We small business people are a little different. Many of us stick to a principle, and we can afford to because most of us are the shareholders and the directors of our own companies. So back to the original question: How much will the imposition of eTolls affect your business value? As I see it (and this is a thinking in progress here), there are two considerations:

  1. The day to day overhead of your business which translates into an annual profit, which has a direct bearing on the value.
  2. More of a macro element; how sellable is a business with a large contingent liability hanging over it, and how will business buyers use this to dodge the asking price?

Let’s deal with the latter first. Recently I was asked to sell a business by a long standing friend and client who happens to run a reasonably sized fleet of vehicles, which have no option but to use the N1, N3, R21 system. He has been on the radio several times about the problems he has with etolls, and every time he sees me he bends my ear some more. He WILL NOT pay the tolls until he receives a bill in the proper manner, and is then summonsed, and the rest of the disaster. He just will not. That is in his personal capacity. But he is selling his business, and hopes to close a deal by Easter. So the question is, how does he go about balancing his moral imperatives with his selling requirements?

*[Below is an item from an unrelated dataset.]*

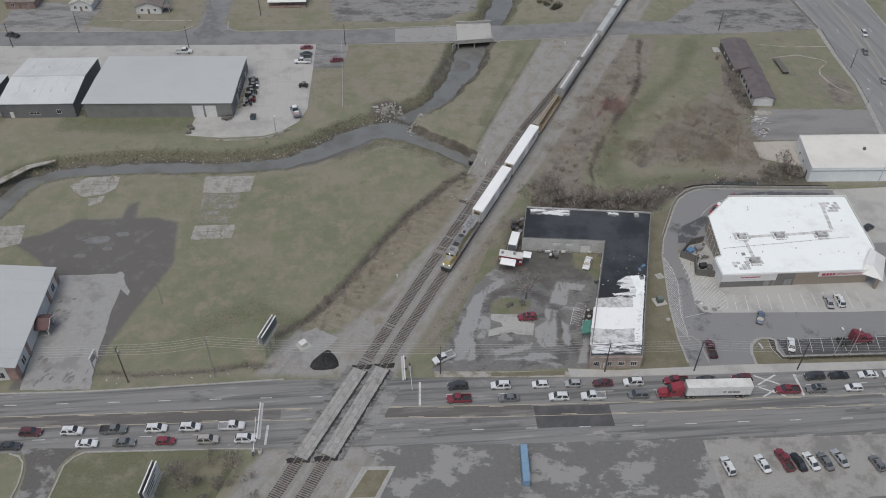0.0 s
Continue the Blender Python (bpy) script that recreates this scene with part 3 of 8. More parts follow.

His solution is to stick to his guns with his personal vehicle which is registered outside the company, but to reluctantly register and tag each of the company vehicles. That way he will have no come backs in the sale, and he feels he is personally not dodging his principles.

On the first point: Value of a business is based mostly on the profit it produces. If you are going to allow the business to make less profit by playing the OUTA game, then you should accept that the value of your business for now, will be less than it would otherwise have been.

We should all expect that for the immediate future, until a solution is negotiated to this impasse, and that for the canny buyer it will be a negotiating blunt instrument to beat the seller over the head with.

For the record

I have not registered with SANRAL, and I make contributions to the OUTA coffers to help fight this thing. But then I have no intention of selling my business.


  • We are a small business and have a couple of pool cars. I will not register my cars and will require a proper tax invoice and documentation before I will pay. Then only if the vehicle tracking matches the gantry info. I am sure that there will be tens of thousands of ghost plates using the toll roads.

    A further point of interest is that I have kept myself well informed over the years on the planned road infrastructure development in and around Midrand. Years ago the planning scenario was to implement the PWV9 and the PWV5 rather than upgrade the Ben Schoeman and that these routes would be tolled and become the primary infrastructure between JHB and Pretoria and also east west link, with the Ben Schoeman and other roads becoming the secondary untolled alternative routes which were apparently required by law. This has clearly not happened and the Ben Schoeman is already at capacity.

  • Well done on this Mark. I agree with you.

    The fact is that this Government will not be held accounted by their electorate for many, many years to come. This is the unfortunate reality. Neither will any political party create jobs or create a future for our children to take the country forward.

    Unfortunately, as far as the big corporates are concerned, they are only looking at the business side for now. When doing business in SA is not lucrative any more, they will close down branches here and open branches in countries which are more successful and better run than SA. On the other hand, business owners and company owners that wants a future in this country has some leverage to claim accountability from our Civil Service. Unfortunately it comes at a cost to ourselves and our businesses, but we have to ask ourselves what is right, as opposed to what is in it for me, or my business.

    If we want to do what is right for our staff and their communities, it includes forcing down accountability onto the Civil Service. We have the means to do it, but do we have the will? I see it as an investment into the future.

  • received a letter from Violations Processing Centre, own them R66.51 for using their roads without an e-tag.
    No invoice ,for which car, could have been for the car that was sold back to LR.
    Just a letter of violation. nothing constructive.
    Never ending saga.

  • I agree that businesses should pay eToll, I also feel that everybody should pay their dues to eToll – pay the minimum possible by registering.
    The roads have to be paid for, no point arguing that they should have already been paid for from the miss appropriated taxes we have already paid.
    HOWEVER — I am totally against the eToll system, BUT think the issue we should be fighting is the corruption that I am convinced exists behind the eToll introduction, installation of the Gantries & the charging & collection.
    We should all be contributing to a ‘trust’ which is tasked with finding & employing a brave person/journalist prepared to investigate & expose the individuals, corruption & over seas accounts. Yours sincerely – THE FRUSTRATED PATRIOT!!!
    .

  • Hi Mark,
    I feel sorry for you Gautenger’s having e tolling forced on you by an unsympathetic government.
    What is the news for the Cape? I hear that we are to get e tolling on our existing roads with out a big investment on new or upgraded road building.
    Thanks,
    Mike

  • Mark,
    Can you put me in touch with him and anyone else who has a large commercial interest in finding legal ways around the tolls. I’d like to develop some legal tools that everyone can use to oppose the system. I just need a few large clients to justify doing all the work.